The far Left in Britain has had a modest role in recent history. Although the Labour party has been home to a wide range of political colours — from middle-of-the-road social democracy to barricade-building trade union activism — the Left brigades that see fully-fledged Marxism and the revolutionary road as the only answer have been largely marginalised.


The far Right has also enjoyed a relatively insignificant part in the modern political arena. In the 1930s when British admirers of Hitler, admirers like Oswald Mosley, took to the streets with their anti-socialist and often anti-Semitic doctrines, it briefly seemed that the Fascists would seize a foothold in the UK, but the imminent Second World War crushed those aspirations.


In the mid-1970s, when unemployment under a Labour government struck an unheard of lm — it would later rise above 3m, I might add — moderate socialism’s failure to deal with Britain’s economic ills had a number of potent consequences. On the one hand, the malaise was responsible, in part, for the eruption of dozens of disaffected teenage bands that pinned their flag to the punk standard. On the other, the far Left and Right saw this climate of desperation as a perfect setting to re-launch their own tarnished and discredited projects. The two developments, musical and political, would quickly become entangled, making the years 1976 and 1977 as two of the most incendiary and exciting of recent times.


Punk started out as an apolitical monster that aimed to savage any bastion of establishment life. While some of the bands took a broadly Left view (the Clash, for example), and others pursued a code of anarchy, the Sex Pistols and Siouxsie Sioux, in their early incarnations, adopted the Nazi swastika as a suitably provocative symbol. In the midst of the subcultural maelstrom, the International Socialists, later the Socialist Workers Party, mouthed their Trotskyite slogans while the National Front, a descendant of Mosley’s blackshirts, delivered its right-wing tirades against West Indian and Asian immigrants, legitimate arrivals in the UK from Britain’s old Commonwealth since the 1950s.

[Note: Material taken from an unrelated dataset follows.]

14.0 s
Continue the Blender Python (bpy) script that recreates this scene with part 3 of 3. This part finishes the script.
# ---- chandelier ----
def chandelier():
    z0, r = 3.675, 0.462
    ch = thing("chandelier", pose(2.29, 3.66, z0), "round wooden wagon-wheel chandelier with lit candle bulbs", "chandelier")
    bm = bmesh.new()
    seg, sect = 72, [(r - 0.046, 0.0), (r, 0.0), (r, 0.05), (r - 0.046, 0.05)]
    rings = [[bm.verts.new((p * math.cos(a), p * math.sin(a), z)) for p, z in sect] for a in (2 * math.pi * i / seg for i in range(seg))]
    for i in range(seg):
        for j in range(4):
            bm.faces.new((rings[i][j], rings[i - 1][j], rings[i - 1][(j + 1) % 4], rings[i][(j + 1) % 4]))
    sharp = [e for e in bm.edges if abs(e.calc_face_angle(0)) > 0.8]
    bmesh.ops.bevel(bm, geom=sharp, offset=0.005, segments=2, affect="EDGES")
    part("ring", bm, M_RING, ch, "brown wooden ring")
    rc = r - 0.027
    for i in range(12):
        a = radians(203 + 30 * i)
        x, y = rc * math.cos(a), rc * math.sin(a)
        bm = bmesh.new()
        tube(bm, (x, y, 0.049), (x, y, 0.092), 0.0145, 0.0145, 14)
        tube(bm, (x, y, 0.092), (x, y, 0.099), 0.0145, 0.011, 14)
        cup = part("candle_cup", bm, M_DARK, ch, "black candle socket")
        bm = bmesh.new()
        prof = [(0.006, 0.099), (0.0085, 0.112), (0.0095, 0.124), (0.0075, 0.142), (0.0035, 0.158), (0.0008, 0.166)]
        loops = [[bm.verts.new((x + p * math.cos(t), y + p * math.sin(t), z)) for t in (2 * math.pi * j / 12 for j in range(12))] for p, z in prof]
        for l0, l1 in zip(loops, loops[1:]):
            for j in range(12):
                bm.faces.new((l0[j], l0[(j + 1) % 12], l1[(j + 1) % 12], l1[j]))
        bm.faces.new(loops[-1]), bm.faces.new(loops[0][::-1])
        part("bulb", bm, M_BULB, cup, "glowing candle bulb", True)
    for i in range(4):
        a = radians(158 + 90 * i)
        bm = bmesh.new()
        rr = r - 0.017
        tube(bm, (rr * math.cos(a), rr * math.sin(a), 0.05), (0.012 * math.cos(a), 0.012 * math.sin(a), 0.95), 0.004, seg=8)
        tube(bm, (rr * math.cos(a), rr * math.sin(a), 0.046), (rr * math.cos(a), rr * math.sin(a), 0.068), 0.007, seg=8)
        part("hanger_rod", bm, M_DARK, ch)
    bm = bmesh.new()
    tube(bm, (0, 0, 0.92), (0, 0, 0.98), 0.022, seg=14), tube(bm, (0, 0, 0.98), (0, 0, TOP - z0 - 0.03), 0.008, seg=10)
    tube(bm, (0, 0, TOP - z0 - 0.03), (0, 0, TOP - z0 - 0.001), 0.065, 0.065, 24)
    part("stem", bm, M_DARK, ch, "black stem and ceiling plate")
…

When two extraordinary incidents involving high profile rock stars fanned the flames of this gutter engagement — David Bowie was reported to have offered a Fascist salute to his fans and Eric Clapton was alleged to have made comments from the stage backing an anti-immigration MP called Enoch Powell — the story took a dramatic twist. Both episodes raised national media interest and agitated music press concerns. Within a short while, the chaotic energies of punk, not to mention the power of other music newly arrived on these shores, such as reggae, was co-opted into a new and focused campaign to make a stand against the rising tide of the Right.


While Rock Against Racism and the Anti-Nazi League owed much to the organisational skills and propaganda talents of the far Left, the SWP and their fellow travelers, large numbers of rock bands and reggae groups speedily united against the racist forces that were gathering momentum in working class districts in London, Birmingham and Manchester. Concerts, tours and festivals took the anti-Right message throughout the nation, and eclectic bills featuring both white bands and black groups became a living emblem of Rock Against Racism’s struggle.


Ultimately, the National Front made feeble headway in subsequent local and national elections and the immediate threat of the far Right’s success was quite quickly de-fused. However, cynics suggested that their failure was not merely down to musicians presenting a counter-argument. When Labour was defeated in the General Election of 1979, Thatcher’s victory provided some succour for those who felt the Right’s day would still come. Her exaggerated version of mainstream Conservatism hinted that economic problems would be dealt with radically and decisively, and many who voted her into power hoped that rising public spending, trade union power, and a growing immigrant population, would be targets of her strategy.


Almost a quarter of a century later — post-Thatcher and with a Labour government well into its second term — the specter of the far Right has returned to a number of northern English towns. Today, prime minister Tony Blair’s modest socialist blueprint and his Iraq alliance with Bush are both under intense assault; the rival Tories, meanwhile, are in disarray, rudderless and living in golden, nostalgic past when Maggie ruled the roost. This conjunction, a Prime Minister with a falling rating and a spineless Parliamentary opposition, has again wedged the door ajar for the British National Party, the current incarnation of the National Front. In Oldham, Burnley and Halifax, faded industrial centres in Lancashire and Yorkshire, each with sizeable Asian populations (“mosques and mills” as the combination is dubbed) district councils have seen the far Right make small but headline-grabbing gains, returning around ten representatives in total, during the spring of 2003.


For those with memories of the punk explosion and Rock against Racism, it is pleasing to see that, once more, the Anti-Nazi League has returned to mount a campaign against these developments. Singers and musicians, club promoters and dance DJs, rock groups, reggae bands and bhangra acts, have been gathering to challenge the latest generation of Right-wing activists. Britain may have a tradition of mainstream politics that largely excludes the politician with an extreme manifesto. Britain may have avoided the volatile vicissitudes of a Germany or a Russia. But that is no reason for complacency. Popular music may not have massive muscle in the political jamboree, but it has a way of expressing ideas, speaking truths, and imparting streetwise wisdom in a direct and digestible way. Let us hope that the rhythms and beats can again play their part in this battle for hearts and minds.